Times of Malta had revealed that Yorgen Fenech, who is under arrest as he awaits trial for journalist Daphne Caruana Galizia’s murder, was promised €2 million in success fees by Turkish construction firm Ayhanlar Yol Asfaltlama, in exchange for using his contacts to help the failing company secure the Marsa tender. 

Fenech’s role was to act as a “consultant”, introducing Ayhanlar to “key stakeholders”, and seeing their bid through the tendering process.

Fenech’s €2 million success fee was to be split between two of his companies: New Energy Supply Limited, a Maltese company used to hold his shares in the Electrogas power station; and Wings Investments, the sister company of Fenech’s 17 Black registered in the United Arab Emirates.

Ayhanlar was formally awarded the contract in July 2018, but financial problems forced the company to file for debt restructuring in Turkey.

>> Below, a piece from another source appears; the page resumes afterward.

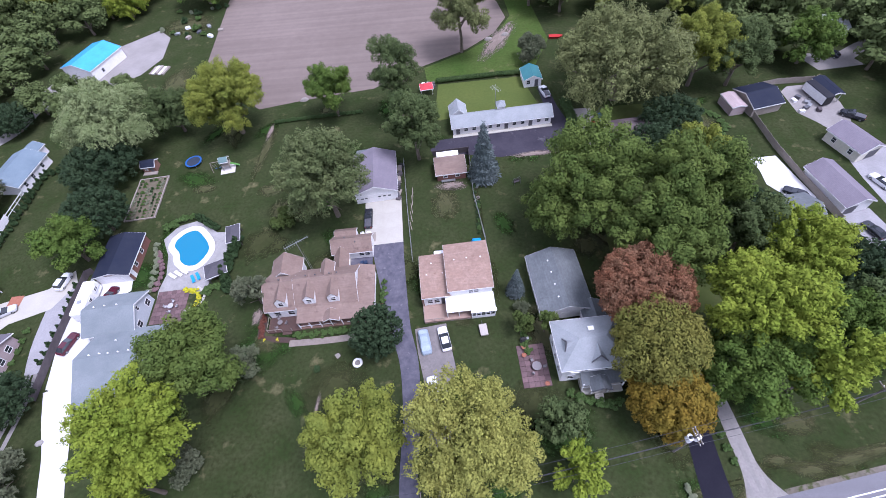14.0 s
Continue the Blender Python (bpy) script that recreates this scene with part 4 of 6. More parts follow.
# ---- buildings ----
def gable(parent, x0, x1, y0, y1, ze, zr, wall, roof, axis="x", over=0.4, z0=0.0, ends=True, trim=TRIM, ridge=0.5, roof_name="roof"):
    """Walls with gable ends and a two-slope roof; the ridge runs along the axis. ridge: where it lies across."""
    turn = (lambda x, y: (x, y)) if axis == "x" else (lambda x, y: (y, x))
    a0, a1, b0, b1 = (x0, x1, y0, y1) if axis == "x" else (y0, y1, x0, x1)
    bm_ = b0 + (b1 - b0) * ridge
    pt = lambda a, b, z: (*turn(a, b), z)
    if wall:
        prof = [(b0, z0), (b1, z0), (b1, ze), (bm_, zr - 0.04), (b0, ze)]
        part("wall", Build().loft([[pt(a0, b, z) for b, z in prof], [pt(a1, b, z) for b, z in prof]]), wall, parent)
    rise0, rise1 = (zr - ze) / (bm_ - b0), (zr - ze) / (b1 - bm_)
    r = Build()
    for b, k in ((b0 - over, -1), (b1 + over, 1)):
        z = ze - over * (rise0 if k < 0 else rise1)
        q = [pt(a0 - over, b, z + 0.16), pt(a1 + over, b, z + 0.16), pt(a1 + over, bm_, zr + 0.16), pt(a0 - over, bm_, zr + 0.16)]
        if (k > 0) == (axis == "x"):
            q = q[::-1]
        r.slab(*q, 0.16)
    ob = part(roof_name, r, roof, parent)
    # barge boards and eaves in the trim colour
    t = Build()
    for a in (a0 - over - 0.03, a1 + over - 0.03):
        for b, k in ((b0 - over, 0), (b1 + over, 1)):
            z = ze - over * (rise0, rise1)[k]
            ring = lambda aa: [pt(aa, b, z - 0.12), pt(aa, b, z + 0.14), pt(aa, bm_, zr + 0.14), pt(aa, bm_, zr - 0.12)]
            t.loft([ring(a), ring(a + 0.06)])
    for b, k in ((b0 - over, 0), (b1 + over, 1)):
        z = ze - over * (rise0, rise1)[k]
        p0, p1 = pt(a0 - over, b - 0.04, z - 0.1), pt(a1 + over, b + 0.04, z + 0.1)
        t.box(min(p0[0], p1[0]), min(p0[1], p1[1]), p0[2], max(p0[0], p1[0]), max(p0[1], p1[1]), p1[2])
    part("eaves_trim", t, trim, parent)
    return ob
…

As a result, works on the government’s flagship infrastructure project ground to a halt.

The authorities decided to sign off on the contract after it was quietly “reassigned” from Ayhanlar to a company owned by Turkish billionaire Robert Yildirim, despite Yildirim not being in the road construction business.

Chats in the hands of police investigators show Yildirim refused to pay the fees expected by Yorgen Fenech, arguing that Fenech’s agreement for the multi-million-euro cut on the Marsa contract was made with Ayhanlar, who had failed to deliver the project.

An e-mail sent by Yildirim to Fenech on January 22, 2019 hints at potential foul play in the way Ayhanlar won the Marsa contract.

“We can be in the front pages of newspapers in Malta. Apparently you might like it. What will you tell the court? Bribing someone but no payment. We didn’t say we don’t pay you. We need to renegotiate all terms and conditions. That’s all! It’s up to you!”, Yildirim said in response to the threat of legal action.